The job submit template looks like this:
# Glidein Job submission
# Define the default variables that will be used below
# NOTE - These will be automatically overwritten by configuration options
BOSCOCluster = None # From Cluster Hosts in campus_factory.conf
GLIDEIN_HOST = $(BOSCOCluster) # From COLLECTOR_HOST from condor_config
WN_TMP = /local_scratch # From worker_tmp from campus_factory.conf
Universe = Grid
Executable = $(GLIDEIN_DIR)/glidein_wrapper.sh
Arguments = -dyn -f
Environment = _condor_CONDOR_HOST=$(GLIDEIN_HOST); \
_condor_COLLECTOR_HOST=$(GLIDEIN_HOST); \
_condor_GLIDEIN_HOST=$(GLIDEIN_HOST); \
_condor_CONDOR_ADMIN=condor@$(GLIDEIN_HOST); \
_condor_NUM_CPUS=1; \
_condor_UID_DOMAIN=$(GLIDEIN_HOST); \
_condor_FILESYSTEM_DOMAIN=$(GLIDEIN_HOST); \
_condor_MAIL=/bin/mail; \
_condor_GLIDEIN_Site="$(GLIDEIN_Site)"; \
_condor_BOSCOCluster="$(BOSCOCluster)"; \
_campusfactory_wntmp=$(WN_TMP); \
_campusfactory_CAMPUSFACTORY_LOCATION=$(REMOTE_FACTORY)

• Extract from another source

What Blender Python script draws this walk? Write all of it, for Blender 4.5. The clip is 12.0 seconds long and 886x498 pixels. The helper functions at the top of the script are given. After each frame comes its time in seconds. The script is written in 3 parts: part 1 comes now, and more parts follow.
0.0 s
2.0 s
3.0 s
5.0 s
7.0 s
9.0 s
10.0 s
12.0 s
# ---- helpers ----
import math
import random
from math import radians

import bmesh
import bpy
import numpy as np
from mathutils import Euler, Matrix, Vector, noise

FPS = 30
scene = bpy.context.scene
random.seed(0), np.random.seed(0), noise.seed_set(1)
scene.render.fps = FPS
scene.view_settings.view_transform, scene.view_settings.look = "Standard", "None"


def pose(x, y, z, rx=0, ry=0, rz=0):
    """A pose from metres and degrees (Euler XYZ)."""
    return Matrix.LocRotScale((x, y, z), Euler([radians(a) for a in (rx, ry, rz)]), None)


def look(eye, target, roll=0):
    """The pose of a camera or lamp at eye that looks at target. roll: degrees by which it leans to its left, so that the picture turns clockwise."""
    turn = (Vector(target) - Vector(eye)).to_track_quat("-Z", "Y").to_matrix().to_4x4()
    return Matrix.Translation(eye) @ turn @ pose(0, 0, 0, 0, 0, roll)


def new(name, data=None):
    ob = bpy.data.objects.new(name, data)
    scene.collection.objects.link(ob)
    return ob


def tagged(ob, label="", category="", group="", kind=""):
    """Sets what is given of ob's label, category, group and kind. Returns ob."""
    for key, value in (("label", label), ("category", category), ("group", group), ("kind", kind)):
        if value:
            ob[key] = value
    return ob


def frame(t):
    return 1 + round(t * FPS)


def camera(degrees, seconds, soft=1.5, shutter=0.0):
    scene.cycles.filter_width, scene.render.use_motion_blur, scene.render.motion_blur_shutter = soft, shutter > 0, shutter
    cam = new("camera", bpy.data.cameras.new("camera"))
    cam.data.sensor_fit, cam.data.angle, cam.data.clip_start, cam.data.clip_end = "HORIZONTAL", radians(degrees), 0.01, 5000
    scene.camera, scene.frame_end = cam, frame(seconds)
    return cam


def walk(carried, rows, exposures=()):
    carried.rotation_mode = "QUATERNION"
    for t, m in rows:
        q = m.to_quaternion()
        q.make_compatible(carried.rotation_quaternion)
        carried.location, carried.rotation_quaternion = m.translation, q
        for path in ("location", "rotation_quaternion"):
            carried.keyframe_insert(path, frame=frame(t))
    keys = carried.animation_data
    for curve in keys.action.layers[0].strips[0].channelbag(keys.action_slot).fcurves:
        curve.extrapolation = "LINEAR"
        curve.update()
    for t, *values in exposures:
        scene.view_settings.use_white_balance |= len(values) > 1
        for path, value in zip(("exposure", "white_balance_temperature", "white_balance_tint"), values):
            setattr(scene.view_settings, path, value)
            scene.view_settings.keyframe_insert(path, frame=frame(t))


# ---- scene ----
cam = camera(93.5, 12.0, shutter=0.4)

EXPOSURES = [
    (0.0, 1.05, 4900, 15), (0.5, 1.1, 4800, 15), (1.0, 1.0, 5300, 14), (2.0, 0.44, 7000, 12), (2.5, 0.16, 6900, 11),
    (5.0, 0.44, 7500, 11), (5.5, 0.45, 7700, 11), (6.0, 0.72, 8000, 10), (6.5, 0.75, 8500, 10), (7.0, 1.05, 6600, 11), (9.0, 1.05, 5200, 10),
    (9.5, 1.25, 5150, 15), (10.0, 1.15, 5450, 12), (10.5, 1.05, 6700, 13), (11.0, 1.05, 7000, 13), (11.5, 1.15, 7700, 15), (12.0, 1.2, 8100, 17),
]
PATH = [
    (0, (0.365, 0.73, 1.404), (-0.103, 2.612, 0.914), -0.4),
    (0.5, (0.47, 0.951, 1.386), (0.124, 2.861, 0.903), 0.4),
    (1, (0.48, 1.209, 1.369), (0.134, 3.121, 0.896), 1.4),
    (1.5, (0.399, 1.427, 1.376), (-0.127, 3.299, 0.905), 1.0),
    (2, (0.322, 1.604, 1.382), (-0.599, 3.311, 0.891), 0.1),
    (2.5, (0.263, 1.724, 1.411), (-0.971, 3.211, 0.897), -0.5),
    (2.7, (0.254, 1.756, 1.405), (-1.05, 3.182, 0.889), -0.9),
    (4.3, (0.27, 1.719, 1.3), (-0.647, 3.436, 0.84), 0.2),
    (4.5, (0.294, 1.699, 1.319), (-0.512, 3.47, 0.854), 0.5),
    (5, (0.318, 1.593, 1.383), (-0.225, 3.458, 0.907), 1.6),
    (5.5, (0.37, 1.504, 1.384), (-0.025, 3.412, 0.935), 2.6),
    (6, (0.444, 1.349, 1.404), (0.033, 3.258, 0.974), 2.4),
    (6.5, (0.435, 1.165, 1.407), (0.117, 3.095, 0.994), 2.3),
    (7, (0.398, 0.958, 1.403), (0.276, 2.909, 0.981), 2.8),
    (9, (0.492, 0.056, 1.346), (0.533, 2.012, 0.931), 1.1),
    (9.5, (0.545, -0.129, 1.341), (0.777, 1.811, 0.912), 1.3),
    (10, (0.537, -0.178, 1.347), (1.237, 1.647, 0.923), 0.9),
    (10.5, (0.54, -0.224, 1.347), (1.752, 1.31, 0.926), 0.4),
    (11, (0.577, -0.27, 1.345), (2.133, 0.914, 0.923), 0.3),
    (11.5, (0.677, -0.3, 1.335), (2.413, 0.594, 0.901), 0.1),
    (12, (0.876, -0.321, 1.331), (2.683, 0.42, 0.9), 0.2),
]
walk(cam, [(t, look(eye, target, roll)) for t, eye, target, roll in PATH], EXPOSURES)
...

transfer_input_files = $(GLIDEIN_DIR)/glidein_condor_config, \
$(GLIDEIN_DIR)/user_job_wrapper.sh, \
$(GLIDEIN_DIR)/functions.sh, \
$(GLIDEIN_DIR)/glidein_startup, \
$(GLIDEIN_DIR)/lockfile, \
$(GLIDEIN_DIR)/exec_wrapper.sh, \
$(GLIDEIN_DIR)/SlotIsHealthy.sh, \
$(GLIDEIN_DIR)/glideinExec.tar.gz, \
$(GLIDEIN_DIR)/connect.tar.gz, \
$(PASSWDFILE_LOCATION)
should_transfer_files = YES
when_to_transfer_output = ON_EXIT
output = output
error = error
# Remove the job if it gets held for too long (1 hour)

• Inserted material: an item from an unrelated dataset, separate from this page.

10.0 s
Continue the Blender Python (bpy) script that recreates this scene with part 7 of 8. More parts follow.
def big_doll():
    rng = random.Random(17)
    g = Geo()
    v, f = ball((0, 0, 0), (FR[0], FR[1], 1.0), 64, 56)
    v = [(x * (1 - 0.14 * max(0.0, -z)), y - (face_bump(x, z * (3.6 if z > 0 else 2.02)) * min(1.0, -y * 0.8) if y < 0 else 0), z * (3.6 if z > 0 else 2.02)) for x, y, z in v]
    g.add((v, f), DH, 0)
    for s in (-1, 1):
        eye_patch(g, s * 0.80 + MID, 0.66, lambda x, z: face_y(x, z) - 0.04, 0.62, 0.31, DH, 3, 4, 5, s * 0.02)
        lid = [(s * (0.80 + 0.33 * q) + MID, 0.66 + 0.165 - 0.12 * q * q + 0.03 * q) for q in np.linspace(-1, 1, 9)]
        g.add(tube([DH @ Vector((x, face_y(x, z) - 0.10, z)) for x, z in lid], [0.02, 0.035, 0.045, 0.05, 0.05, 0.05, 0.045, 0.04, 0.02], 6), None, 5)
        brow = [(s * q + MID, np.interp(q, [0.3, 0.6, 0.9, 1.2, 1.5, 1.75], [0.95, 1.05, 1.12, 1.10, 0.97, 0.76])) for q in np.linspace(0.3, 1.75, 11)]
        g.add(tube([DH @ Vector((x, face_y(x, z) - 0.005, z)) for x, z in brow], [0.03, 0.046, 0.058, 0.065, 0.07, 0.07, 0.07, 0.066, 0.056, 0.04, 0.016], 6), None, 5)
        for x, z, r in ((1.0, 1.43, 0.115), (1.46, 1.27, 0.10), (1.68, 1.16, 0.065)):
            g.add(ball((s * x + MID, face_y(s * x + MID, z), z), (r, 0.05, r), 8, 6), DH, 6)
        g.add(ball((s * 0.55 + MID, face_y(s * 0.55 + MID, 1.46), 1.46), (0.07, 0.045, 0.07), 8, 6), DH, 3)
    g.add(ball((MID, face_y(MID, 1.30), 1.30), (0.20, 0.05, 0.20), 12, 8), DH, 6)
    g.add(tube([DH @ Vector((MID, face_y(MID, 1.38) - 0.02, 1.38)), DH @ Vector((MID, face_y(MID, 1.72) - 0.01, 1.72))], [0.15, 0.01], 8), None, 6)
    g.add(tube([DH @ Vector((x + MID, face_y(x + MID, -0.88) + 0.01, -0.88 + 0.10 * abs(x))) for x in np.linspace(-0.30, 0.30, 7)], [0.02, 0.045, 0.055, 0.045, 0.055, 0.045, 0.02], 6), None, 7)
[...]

PeriodicRemove = (JobStatus == 5 && time() - EnteredCurrentStatus > 300*1*1)
GlobusRSL =
Grid_Resource = batch $(REMOTE_SCHEDULER) $(REMOTE_CLUSTER)
+GlideinJob=TRUE
+BOSCOCluster="$(BOSCOCluster)"
Notification = Never
Queue
Some stuff seems to happen within the condor_gridmanager that invokes whatever is defined at $(REMOTE_GAHP). This seems to be roughly around line 237 in htcondor/src/condor_gridmanager/infnbatchjob.cpp:
if ( gahp_args.Count() > 0 ) {
gahp_path = param( "REMOTE_GAHP" );
if ( gahp_path == NULL ) {
formatstr( error_string, "REMOTE_GAHP not defined" );
goto error_exit;
}
} else {
// CRUFT: BATCH_GAHP was added in 7.7.6.
// Checking <batch-type>_GAHP should be removed at some
// point in the future.
if ( strcasecmp( batchType, "condor" ) ) {
formatstr( buff, "%s_GAHP", batchType );
gahp_path = param(buff.c_str());
}
if ( gahp_path == NULL ) {
gahp_path = param( "BATCH_GAHP" );
if ( gahp_path == NULL ) {
formatstr( error_string, "Neither %s nor %s defined", buff.c_str(),
"BATCH_GAHP" );
goto error_exit;
}
}
}
For us, $(REMOTE_GAHP) is defined to be
$ condor_config_val REMOTE_GAHP
/home/ruc.clemson/bosco/sbin/remote_gahp
which is a shim script that sets up the SSH tunnel between our factory and the remote clusters and runs $REMOTE_GLITE/bin/batch_gahp.
On the remote side in this case, $REMOTE_GLITE resolves to: /home/osgconnect/bosco/rccf-osg.ci-connect.net/clemson/glite
which is a directory created on the remote side during the "bosco_setup" phase, containing the BLAH scripts and batch_gahp:
$ ./batch_gahp
sh: /etc/batch_gahp.config: No such file or directory
I don't know much about GAHP, but I assume this is where the conversion magic actually happens on the remote side.